First, supervision requires careful analysis of trends in non-bank credit intermediation (which are unique to each national financial system) that have the potential to pose systemic risk. To minimise the source of risk inherent in off-balance sheet activities, the FSB recommends that supervisors pay close attention to a series of connected risk factors, such as liquidity transformation, leverage and mismatch in maturity transformation. Moreover, to ensure the definition of shadow banking is sufficiently wide, the supervisor needs to assess the potential impact that the severe distress or failure of certain shadow banking entities/activities might pose to the overall financial system by looking at other factors, such as the interconnectedness between the shadow banking system and the regular banking system.

FSB are now keen to monitor progress against this framework across member countries. The FSB will conduct a monitoring exercise based on the end- 2011 data during 2012 in the next few months. The results will be reviewed by the FSB’s Standing Committee on Assessment of Vulnerabilities in September and will be reported to the Plenary as well as to the G20 later in the autumn.

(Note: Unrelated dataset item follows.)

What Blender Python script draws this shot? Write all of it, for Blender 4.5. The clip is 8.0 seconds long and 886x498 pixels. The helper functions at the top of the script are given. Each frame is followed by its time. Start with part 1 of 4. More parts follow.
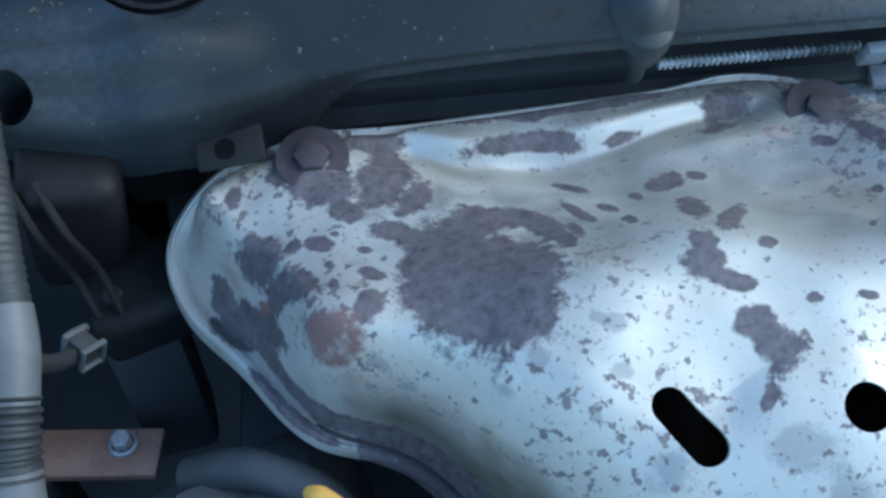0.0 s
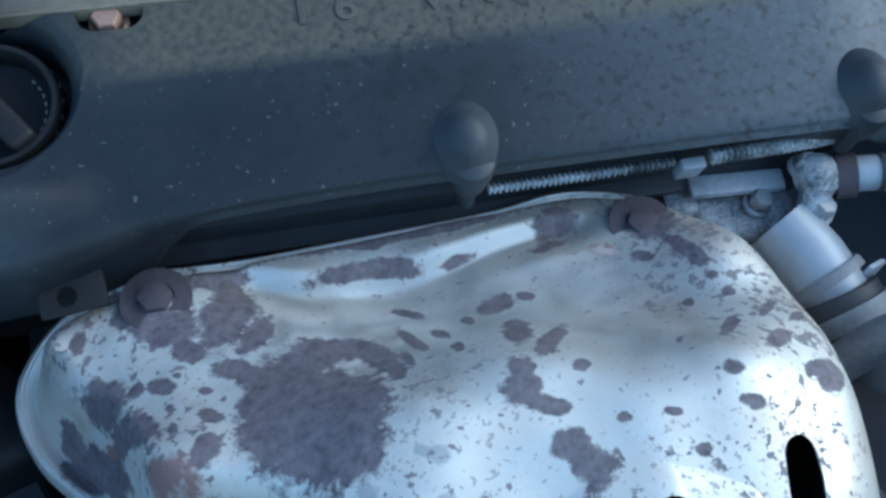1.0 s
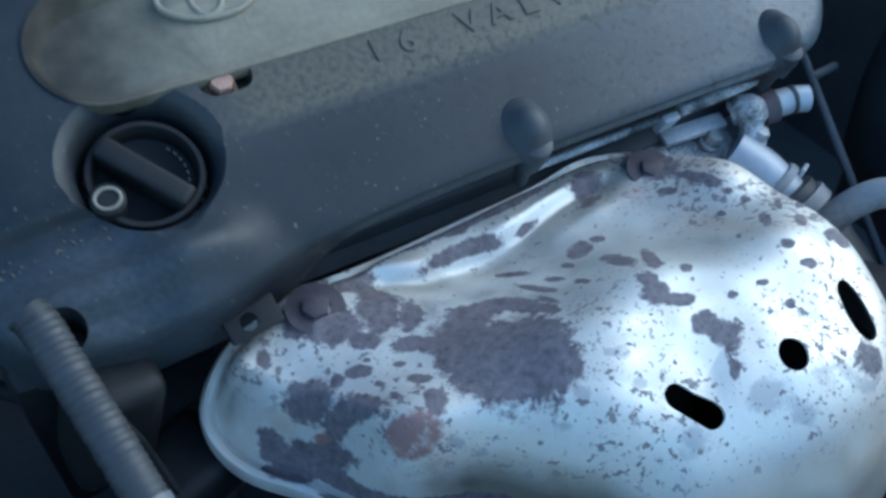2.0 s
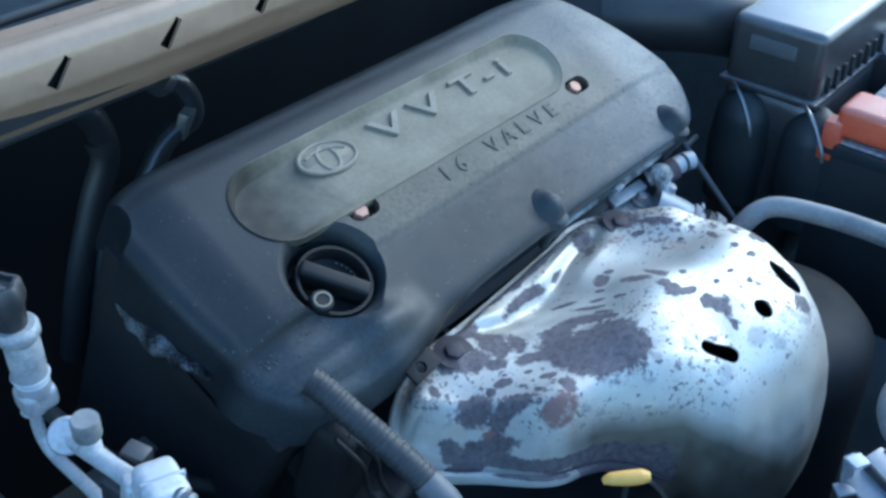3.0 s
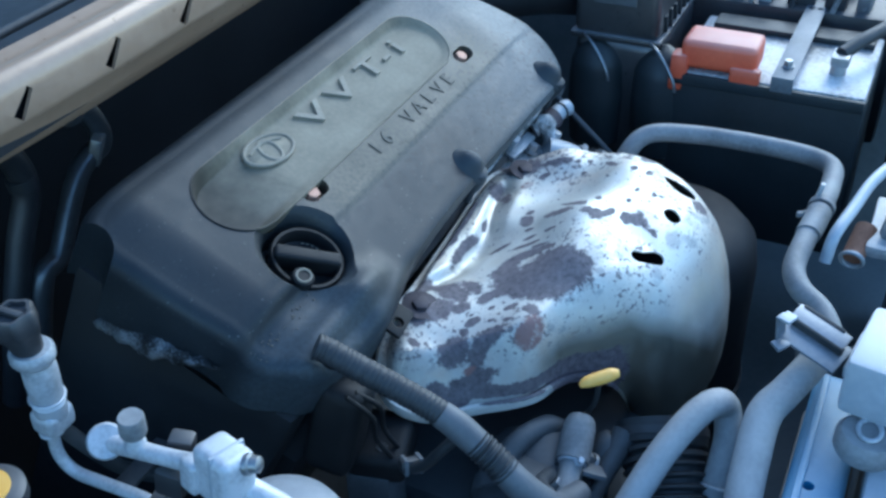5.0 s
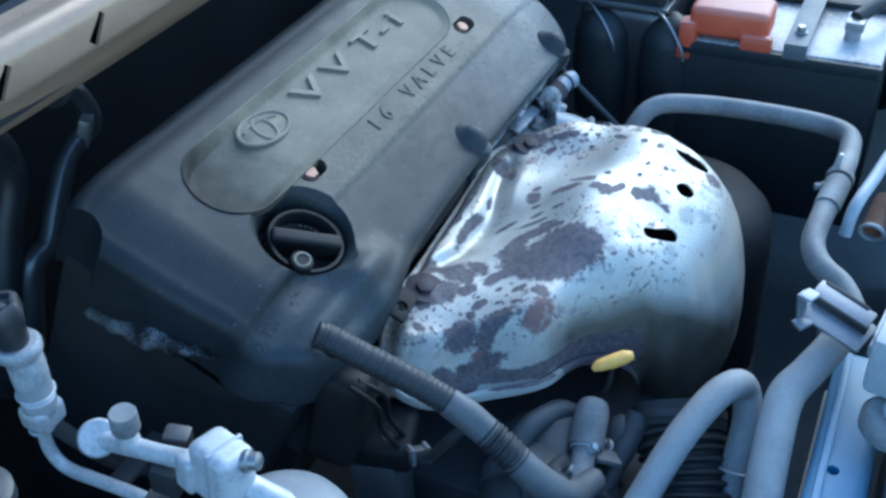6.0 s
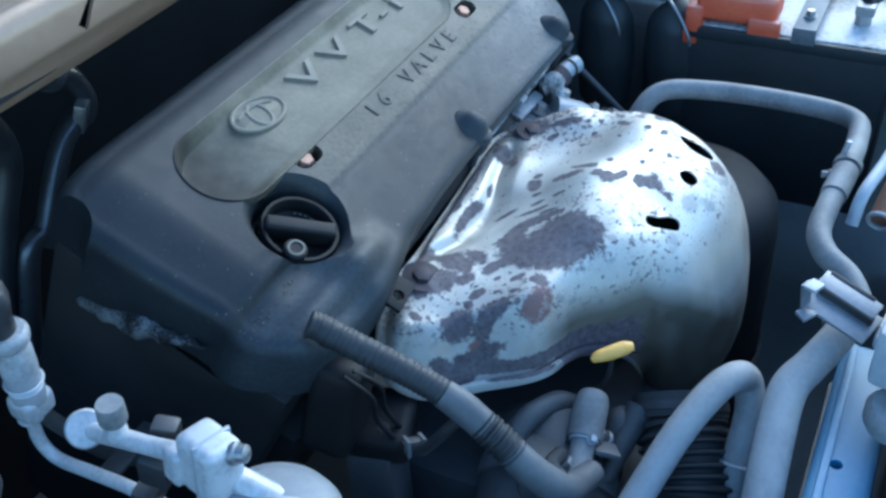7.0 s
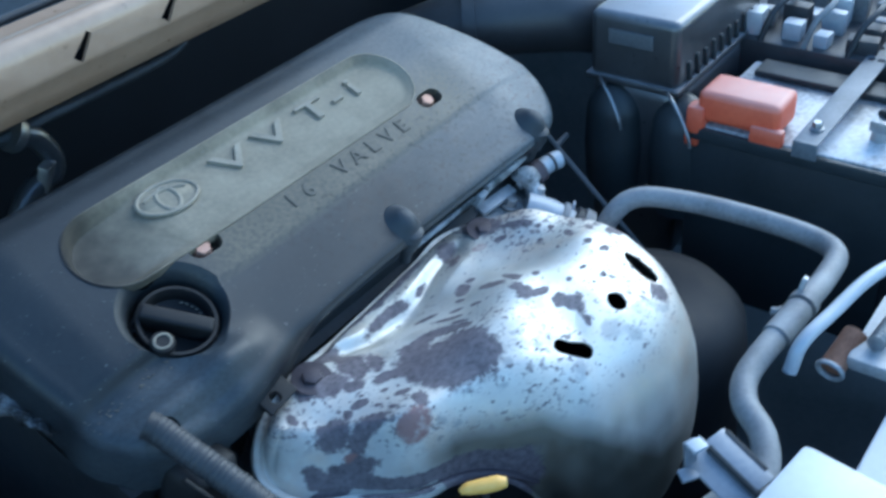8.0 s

Building on this work and on the invitation of G20 Cannes Summit in November 2011 to develop its work further, the FSB initiated five work-streams tasked with analysing the issues in more detail and developing effective policy recommendations:
  • banks’ interactions with shadow banking entities
  • money market funds (MMFs)
  • other shadow banking entities
  • securitisation
  • securities lending and repos.
This month, the FSB indicated that the first, second and fourth workstreams will prepare their recommendations by July 2012. The recommendations from the other shadow banking entities workstream are expected by September 2012, while the securities lending/repo workstream is to prepare recommendations by the end of 2012. All workstreams will be reviewed by the FSB through its Standing Committee on Regulatory and Supervisory Cooperation as well as its Task Force on Shadow Banking.